Eleanor Mannikka has an extraordinary story to tell. In Hidden Valley, Hidden Mind, her finely-written tale about her personal encounters with UFOs and associated psychic experience, she links her understanding of UFO phenomena to the tantric Buddhist teachings that describe the realization of the mind’s true nature at the time of death, and the sacred and hidden realm of Shambhala. Eleanor is an accomplished scholar and has been a student of Khenpo Karthar Rinpoche and a member of KTD since 1978. She founded the Indiana County KTC and cofounded the Ann Arbor KTC. In a recent interview with the author, she talked about her life and work.

Eleanor Mannikka

1) Will you introduce yourself and talk a bit about your background?

Born in Detroit of Finnish-American parents, I moved to Venezuela as an adult for a total of just under 10 years. I have a Master’s degree in Chinese and a Ph.D. in ancient Cambodian architecture. Once my research on Cambodia’s Angkor Wat became public, it led to interviews on three or four television programs that are intermittently still shown.
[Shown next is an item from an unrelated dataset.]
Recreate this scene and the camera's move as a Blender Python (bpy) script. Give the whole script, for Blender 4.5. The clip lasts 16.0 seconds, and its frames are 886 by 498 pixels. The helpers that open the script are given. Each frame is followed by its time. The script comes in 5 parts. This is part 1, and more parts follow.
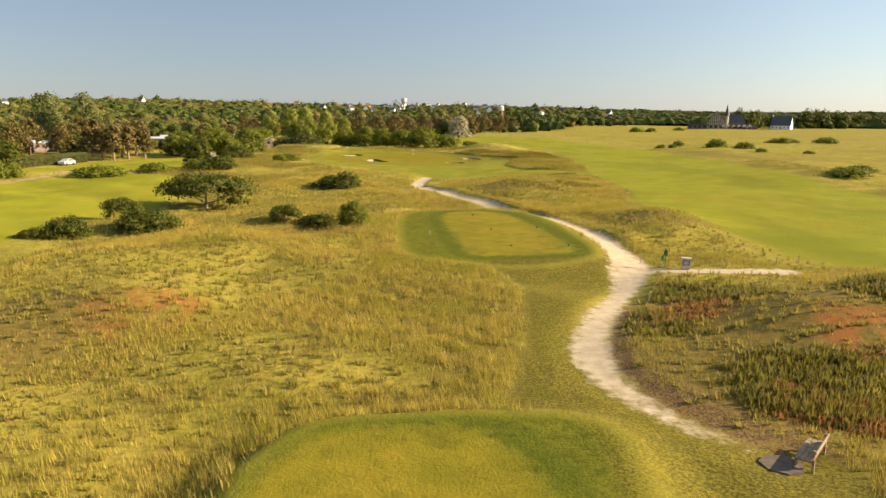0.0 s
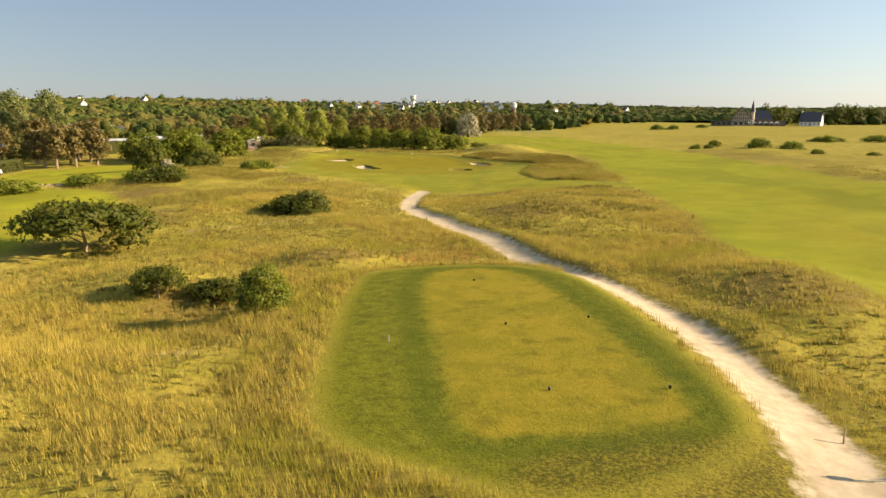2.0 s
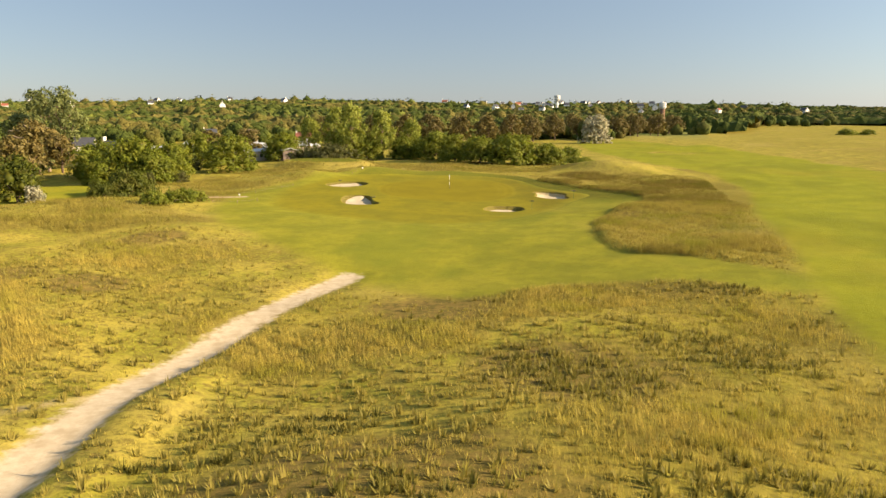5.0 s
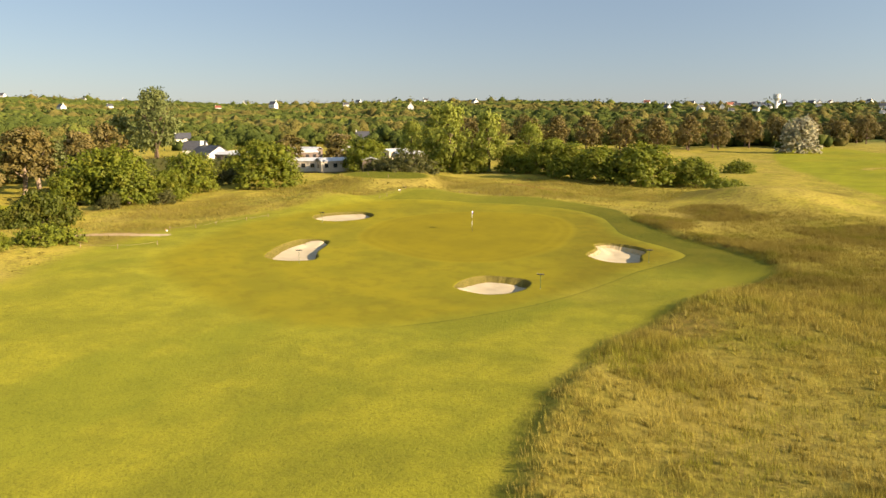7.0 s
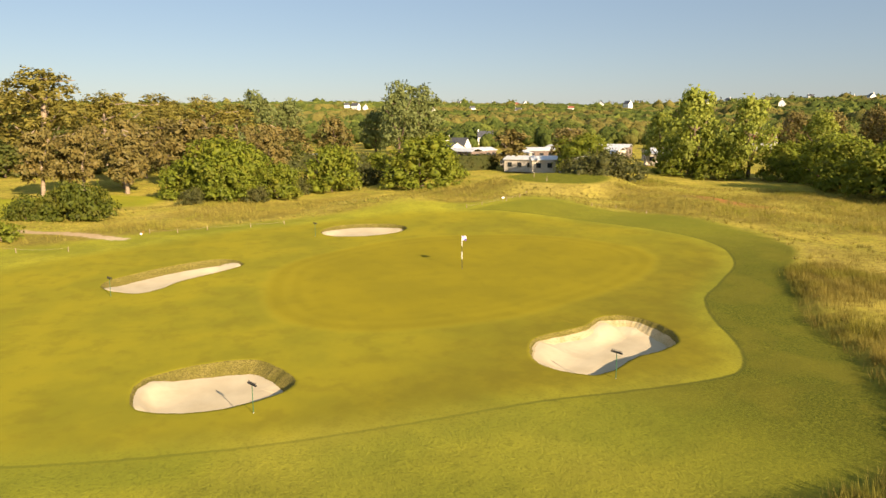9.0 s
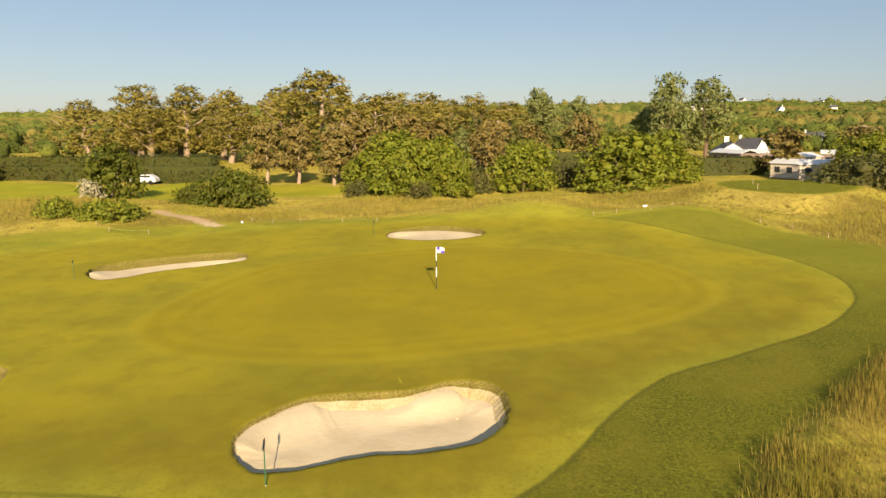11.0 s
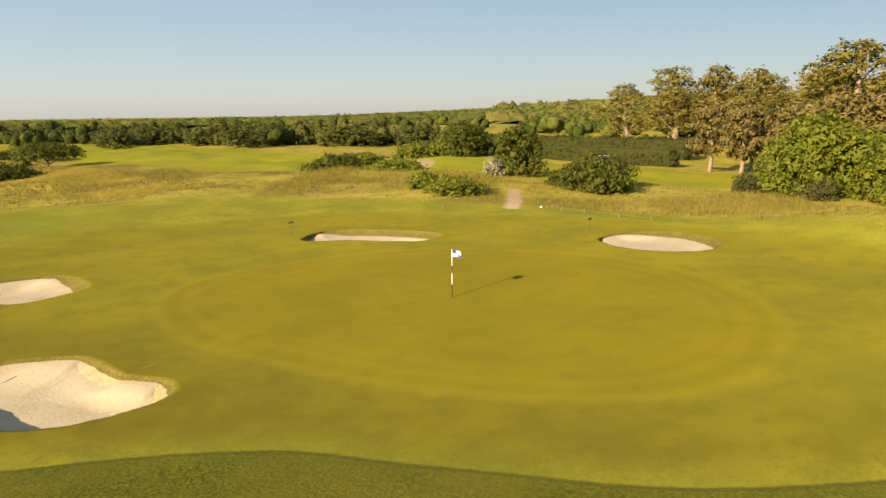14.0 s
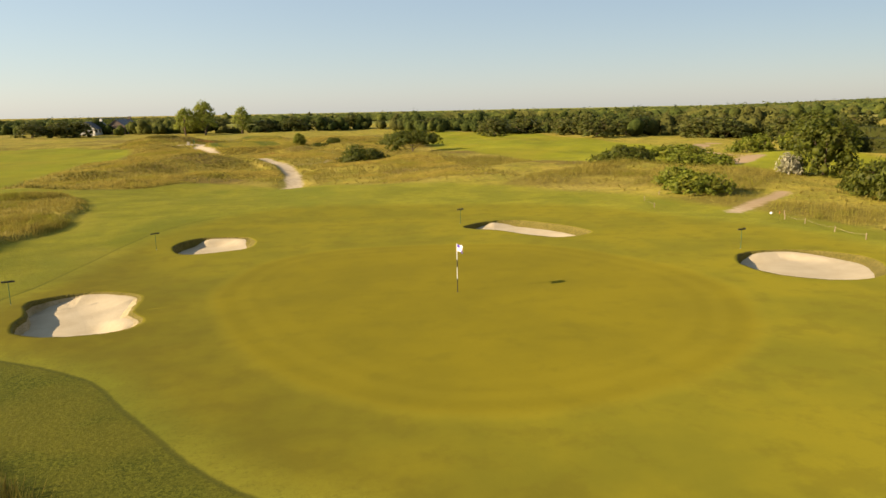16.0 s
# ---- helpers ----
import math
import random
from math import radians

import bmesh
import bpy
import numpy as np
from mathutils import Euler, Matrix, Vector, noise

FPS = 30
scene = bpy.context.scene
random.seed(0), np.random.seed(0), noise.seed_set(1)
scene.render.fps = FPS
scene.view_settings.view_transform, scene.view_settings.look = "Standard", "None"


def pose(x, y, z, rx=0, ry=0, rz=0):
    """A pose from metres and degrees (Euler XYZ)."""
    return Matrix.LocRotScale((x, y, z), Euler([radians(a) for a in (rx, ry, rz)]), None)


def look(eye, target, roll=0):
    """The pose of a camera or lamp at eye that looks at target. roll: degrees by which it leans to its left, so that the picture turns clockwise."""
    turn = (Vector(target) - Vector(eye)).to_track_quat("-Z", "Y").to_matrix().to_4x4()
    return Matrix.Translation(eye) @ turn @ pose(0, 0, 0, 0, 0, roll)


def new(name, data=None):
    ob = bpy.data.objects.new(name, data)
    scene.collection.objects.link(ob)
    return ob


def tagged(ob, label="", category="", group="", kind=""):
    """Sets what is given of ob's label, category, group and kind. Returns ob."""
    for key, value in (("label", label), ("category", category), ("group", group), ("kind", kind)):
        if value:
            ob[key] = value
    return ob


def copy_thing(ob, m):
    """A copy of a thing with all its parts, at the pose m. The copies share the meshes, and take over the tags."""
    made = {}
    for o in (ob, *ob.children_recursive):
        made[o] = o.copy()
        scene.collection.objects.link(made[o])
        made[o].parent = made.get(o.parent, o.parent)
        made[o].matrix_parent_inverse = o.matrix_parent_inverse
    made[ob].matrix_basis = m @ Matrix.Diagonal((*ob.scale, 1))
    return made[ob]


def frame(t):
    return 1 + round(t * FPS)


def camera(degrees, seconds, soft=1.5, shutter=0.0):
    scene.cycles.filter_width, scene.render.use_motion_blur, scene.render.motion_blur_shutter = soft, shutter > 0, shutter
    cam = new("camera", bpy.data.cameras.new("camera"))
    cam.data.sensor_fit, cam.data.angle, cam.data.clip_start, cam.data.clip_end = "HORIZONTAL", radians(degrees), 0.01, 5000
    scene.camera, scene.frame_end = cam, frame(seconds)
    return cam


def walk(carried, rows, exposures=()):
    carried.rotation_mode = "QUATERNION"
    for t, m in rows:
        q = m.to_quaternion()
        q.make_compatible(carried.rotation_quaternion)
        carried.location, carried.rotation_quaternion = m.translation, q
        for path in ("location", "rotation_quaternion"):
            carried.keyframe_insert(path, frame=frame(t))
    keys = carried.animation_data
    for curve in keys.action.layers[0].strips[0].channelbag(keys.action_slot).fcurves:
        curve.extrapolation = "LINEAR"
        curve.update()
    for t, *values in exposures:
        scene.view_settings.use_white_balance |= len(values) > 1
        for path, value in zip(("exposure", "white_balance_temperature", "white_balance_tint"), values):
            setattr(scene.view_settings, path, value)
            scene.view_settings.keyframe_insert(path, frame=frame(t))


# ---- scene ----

I am overjoyed that my discoveries are spread far and wide – that is rare for any researcher. One of these discoveries can be seen prominently on the Internet today (in pictures of the sun coming up over the central tower of Ankgor Wat). Many other aspects of Angkor Wat that first appeared to the world at large in my book are also spread across the Internet, most often without my name attached. As a part of my research, I had to become fluent in French and I learned to converse (minimally) in Khmer. I learned to take professional photographs and to draw precise plans and diagrams that explained Angkor Wat. In the meantime, I was raising two daughters, teaching, working as an art slide curator, and running a Tibetan Buddhist meditation center. Sleep was never much of an option.

2) What inspired you to write the book Angkor Wat: Time, Space and Kingship.

I went into that research as an act of desperation. While on my way to a Master’s and then a Ph.D. degree in Chinese archaeology or painting, a class I took on SE Asian art demanded a brief paper of ORIGINAL research. I had no Sanskrit and what was that professor thinking anyway? At my wit’s end, I decided to check out a folio with 113 plans and drawings of Angkor Wat, the world’s largest temple. The professor said we knew next to nothing about it after 75 years of research and I was appalled. How awful! Well – I quickly discovered the temple’s measurements were unbelievably precise. From there, I eventually figured out the original unit of measure used to build Angkor Wat. And then an explosion happened: one immediate revelation after another showed that the temple was built on a system of solar, lunar, and cosmic time expressed in numbers like 354.36 (lunar year), 365.24 (solar year), 29.53 (lunar month), and much larger and smaller time cycles. I went into shock and so did everyone else. From that point on, the book was a foregone conclusion.

3) Please talk a little bit about your second book, Hidden Valley, Hidden Mind. What would you like readers to take away from it?

Tibetan Buddhism was not a footnote to my professional career. It is at the very heart of who I was then and now. Why? I had kept the answer secret for decades from all but a very few people. In 1955, I had an astounding encounter with a UFO that went far beyond a simple sighting. Before I could think, I was begging the UFO “people” to teach me what they knew. My heroes were mental giants like Einstein. These UFOnauts would certainly be like that, I thought. Well, I did receive teachings that transformed me and shot down the “reality” accepted by everyone. They were not of physics or math. They were a huge mystery until I met the Tibetan abbot who explained their meanings. Since he told me to keep quiet about all this, I did – until a few years ago when I became convinced that my story would help many, many people. What should anyone take away from the book? Not the UFO encounter, not even the reason why at least some UFOs have a connection with Tibetan Buddhism, only the experience of death and dying. If people remember that it will help them when their life comes to an end. It is the most beneficial practical lesson in the entire book. The rest is an exciting journey through pathways in the mind that everyone has but that generally lie unrecognized – maybe also worth remembering. The book can be acquired at Lulu.com or at Amazon or Barnes and Noble.

4) Do you have any book projects planned for the future?

Yes, because of my experiences going into death and back after the UFO encounter, my current book project is on the process of death and dying, illustrated with drawings and graphics.